— Begin Information provided —
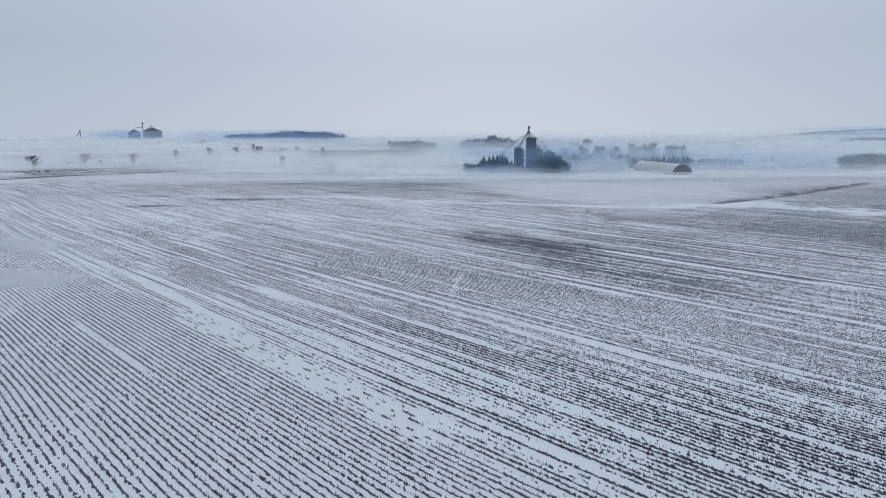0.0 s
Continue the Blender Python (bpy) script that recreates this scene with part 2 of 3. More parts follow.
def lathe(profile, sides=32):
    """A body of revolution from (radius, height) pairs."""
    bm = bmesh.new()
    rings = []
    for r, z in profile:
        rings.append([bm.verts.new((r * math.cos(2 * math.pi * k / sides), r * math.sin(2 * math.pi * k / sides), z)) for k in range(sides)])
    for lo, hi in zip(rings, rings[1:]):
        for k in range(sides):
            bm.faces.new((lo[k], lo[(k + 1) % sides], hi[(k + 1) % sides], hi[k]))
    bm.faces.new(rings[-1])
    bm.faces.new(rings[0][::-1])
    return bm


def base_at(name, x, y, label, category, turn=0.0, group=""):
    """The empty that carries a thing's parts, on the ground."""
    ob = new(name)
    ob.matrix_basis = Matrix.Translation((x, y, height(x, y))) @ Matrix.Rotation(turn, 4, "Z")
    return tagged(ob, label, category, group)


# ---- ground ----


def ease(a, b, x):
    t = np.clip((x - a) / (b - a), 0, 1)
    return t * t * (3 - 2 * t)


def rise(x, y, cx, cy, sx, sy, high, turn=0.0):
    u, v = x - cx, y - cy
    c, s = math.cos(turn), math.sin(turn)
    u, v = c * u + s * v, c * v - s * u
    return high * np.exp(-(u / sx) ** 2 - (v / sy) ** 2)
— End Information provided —
= What the task asks =
Pick out all lines containing the string "that".

= Solution to this exercise =
Continue the Blender Python (bpy) script that recreates this scene with part 2 of 3. More parts follow.
    """The empty that carries a thing's parts, on the ground."""